I have to prove that if $f$ is a homolorphic function that doesn´t vanish on its domain then
$\triangle |f|^p=p^2 |f|^{p-2} |\frac{\partial f}{\partial z}|^2$ .
My attempt: I take $|f|^p=(z \bar{z})^{p/2}$ to use the alternative form of the Laplacian $\triangle u=\frac{\partial}{\partial z} \frac{\partial}{\partial \bar{z}}u$.
So I start computing as follows, using the chain rule:
$\triangle |f|^p = 4 \frac{\partial}{\partial z} \frac{\partial}{\partial \bar{z}} (z \bar{z})^{p/2}=4 \frac{\partial}{\partial z} \frac{p}{2} (z \bar{z})^{p/2 -1} (z) = 4 \frac{p}{2}(\bar{z})^{p/2-1}(\frac{p}{2})z^{p/2-1}=p^2|f|^{p-2}$.

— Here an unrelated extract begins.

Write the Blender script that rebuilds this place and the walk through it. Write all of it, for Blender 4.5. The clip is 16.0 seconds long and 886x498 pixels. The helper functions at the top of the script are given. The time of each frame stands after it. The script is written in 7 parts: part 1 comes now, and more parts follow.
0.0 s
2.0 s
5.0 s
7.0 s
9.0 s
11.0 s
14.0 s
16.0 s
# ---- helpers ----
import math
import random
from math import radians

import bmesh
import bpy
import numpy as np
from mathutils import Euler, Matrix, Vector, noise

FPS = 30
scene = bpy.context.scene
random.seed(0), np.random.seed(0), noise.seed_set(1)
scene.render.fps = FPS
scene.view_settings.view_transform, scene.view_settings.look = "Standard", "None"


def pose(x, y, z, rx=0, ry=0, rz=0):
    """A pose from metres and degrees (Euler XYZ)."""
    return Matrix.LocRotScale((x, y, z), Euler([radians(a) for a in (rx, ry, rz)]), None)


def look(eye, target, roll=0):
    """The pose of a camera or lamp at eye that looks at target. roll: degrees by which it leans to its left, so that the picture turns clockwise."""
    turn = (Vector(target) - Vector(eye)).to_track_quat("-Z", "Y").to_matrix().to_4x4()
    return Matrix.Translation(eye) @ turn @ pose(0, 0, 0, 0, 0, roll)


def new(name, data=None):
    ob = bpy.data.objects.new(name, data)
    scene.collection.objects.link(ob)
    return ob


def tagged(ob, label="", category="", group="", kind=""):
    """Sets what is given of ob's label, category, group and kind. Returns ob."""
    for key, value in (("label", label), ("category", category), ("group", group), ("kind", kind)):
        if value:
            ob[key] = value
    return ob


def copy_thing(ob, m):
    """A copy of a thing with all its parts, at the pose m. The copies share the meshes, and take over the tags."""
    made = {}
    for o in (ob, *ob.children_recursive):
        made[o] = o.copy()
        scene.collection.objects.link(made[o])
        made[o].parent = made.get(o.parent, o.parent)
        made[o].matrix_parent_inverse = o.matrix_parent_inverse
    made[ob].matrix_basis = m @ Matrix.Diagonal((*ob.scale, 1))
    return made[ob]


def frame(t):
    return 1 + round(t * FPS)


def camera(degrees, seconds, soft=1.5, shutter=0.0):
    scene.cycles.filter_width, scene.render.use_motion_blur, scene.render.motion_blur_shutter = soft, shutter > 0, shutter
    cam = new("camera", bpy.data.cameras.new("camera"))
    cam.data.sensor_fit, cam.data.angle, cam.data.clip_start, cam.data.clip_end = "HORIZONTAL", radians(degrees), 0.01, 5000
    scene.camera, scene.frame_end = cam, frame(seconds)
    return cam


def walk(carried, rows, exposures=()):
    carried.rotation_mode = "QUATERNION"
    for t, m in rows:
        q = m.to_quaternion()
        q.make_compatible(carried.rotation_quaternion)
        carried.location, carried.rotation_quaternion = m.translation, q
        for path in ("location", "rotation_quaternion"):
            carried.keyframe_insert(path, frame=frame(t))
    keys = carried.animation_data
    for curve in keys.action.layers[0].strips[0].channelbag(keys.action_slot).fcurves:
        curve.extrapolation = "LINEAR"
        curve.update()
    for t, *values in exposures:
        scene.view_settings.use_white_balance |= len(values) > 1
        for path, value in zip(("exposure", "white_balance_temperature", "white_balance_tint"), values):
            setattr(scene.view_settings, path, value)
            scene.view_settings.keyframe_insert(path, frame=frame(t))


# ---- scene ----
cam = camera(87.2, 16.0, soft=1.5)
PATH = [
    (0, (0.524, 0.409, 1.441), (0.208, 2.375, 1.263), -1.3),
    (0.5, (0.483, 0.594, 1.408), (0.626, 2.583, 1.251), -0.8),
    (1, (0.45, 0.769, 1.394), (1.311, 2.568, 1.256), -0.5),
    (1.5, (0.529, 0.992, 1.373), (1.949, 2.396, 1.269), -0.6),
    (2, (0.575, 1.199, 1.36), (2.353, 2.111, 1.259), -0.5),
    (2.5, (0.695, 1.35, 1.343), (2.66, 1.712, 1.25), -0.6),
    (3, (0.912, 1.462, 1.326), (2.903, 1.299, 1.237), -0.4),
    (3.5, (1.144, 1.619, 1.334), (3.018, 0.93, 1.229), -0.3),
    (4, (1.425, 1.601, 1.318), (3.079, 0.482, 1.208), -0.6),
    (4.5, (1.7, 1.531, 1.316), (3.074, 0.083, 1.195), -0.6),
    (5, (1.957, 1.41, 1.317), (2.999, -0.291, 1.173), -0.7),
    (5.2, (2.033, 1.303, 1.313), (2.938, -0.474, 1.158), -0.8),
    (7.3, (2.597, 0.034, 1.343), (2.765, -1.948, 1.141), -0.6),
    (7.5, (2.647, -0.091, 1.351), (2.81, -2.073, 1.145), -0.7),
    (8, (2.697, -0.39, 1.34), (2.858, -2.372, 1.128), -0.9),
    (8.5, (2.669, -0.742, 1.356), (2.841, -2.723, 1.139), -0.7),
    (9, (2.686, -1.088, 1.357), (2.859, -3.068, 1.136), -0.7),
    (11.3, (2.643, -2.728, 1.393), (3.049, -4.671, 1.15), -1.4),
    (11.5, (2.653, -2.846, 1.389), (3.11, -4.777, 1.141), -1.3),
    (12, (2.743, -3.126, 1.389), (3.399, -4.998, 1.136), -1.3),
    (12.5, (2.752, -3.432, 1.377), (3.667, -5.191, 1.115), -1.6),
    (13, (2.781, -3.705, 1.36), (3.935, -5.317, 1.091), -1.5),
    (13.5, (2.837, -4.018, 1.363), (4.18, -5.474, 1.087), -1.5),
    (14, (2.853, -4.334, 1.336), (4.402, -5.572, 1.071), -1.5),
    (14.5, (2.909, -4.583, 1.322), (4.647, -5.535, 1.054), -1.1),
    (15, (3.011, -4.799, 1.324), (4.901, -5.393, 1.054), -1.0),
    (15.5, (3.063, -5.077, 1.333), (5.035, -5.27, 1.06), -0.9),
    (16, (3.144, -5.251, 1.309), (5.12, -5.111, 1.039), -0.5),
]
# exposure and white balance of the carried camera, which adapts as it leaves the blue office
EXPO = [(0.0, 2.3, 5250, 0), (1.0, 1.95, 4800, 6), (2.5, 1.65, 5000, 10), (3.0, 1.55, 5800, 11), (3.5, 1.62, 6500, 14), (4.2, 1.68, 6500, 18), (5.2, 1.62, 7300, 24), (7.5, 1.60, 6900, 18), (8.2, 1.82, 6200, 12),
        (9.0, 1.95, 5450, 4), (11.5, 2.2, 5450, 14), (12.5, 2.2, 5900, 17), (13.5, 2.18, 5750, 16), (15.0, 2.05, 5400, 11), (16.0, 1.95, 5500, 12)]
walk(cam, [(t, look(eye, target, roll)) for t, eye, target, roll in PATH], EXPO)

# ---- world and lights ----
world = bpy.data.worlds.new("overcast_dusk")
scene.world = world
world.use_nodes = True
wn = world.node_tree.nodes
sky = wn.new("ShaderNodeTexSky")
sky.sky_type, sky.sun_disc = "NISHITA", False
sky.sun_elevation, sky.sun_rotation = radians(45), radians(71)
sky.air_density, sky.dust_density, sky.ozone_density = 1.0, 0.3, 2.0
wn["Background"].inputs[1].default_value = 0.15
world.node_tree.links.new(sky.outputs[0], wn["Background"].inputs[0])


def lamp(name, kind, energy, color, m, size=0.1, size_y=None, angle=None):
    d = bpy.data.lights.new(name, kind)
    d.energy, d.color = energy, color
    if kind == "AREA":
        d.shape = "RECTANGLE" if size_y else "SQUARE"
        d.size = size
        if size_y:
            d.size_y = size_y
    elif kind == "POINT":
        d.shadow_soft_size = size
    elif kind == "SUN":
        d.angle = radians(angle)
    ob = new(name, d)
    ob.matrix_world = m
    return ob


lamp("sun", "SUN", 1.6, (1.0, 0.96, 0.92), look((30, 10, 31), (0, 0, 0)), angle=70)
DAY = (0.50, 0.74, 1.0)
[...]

So I´m clearly missing something, because the term $|\frac{\partial f}{\partial z}|^2$ doesn´t show off, I just don´t see what is it, as my differentiation skills are not quite good. Thanks.
It goes like this: $$\frac{\partial}{\partial z} (f^{p/2}(\bar f)^{p/2}) = \frac{p}{2} f' f^{p/2-1}(\bar f)^{p/2} $$ since the antiholomorphic term is treated as a constant. Then differentiate in $\bar z$ similarly, getting $$ \frac{p}{2} f' f^{p/2-1}\frac{p}{2}\bar f' (\bar f)^{p/2-1}$$ Simplify to $ \dfrac{p^2}{4} |f'|^2 |f|^{p-2}$ and the result follows.
The above involves fractional powers of $f$ and $\bar f$. These are defined locally away from the zeros of $f$; since the computation is local, it is valid on $\{f\ne 0\}$. One has to be more careful at the zeros of $f$ where $|f|^p$ is not smooth in general. For $p>2$ the Laplacian of $|f|^p$ is zero at the zeros of $f$, because all second derivatives vanish there. For $p<2$ it's not defined at the zeros of $f$.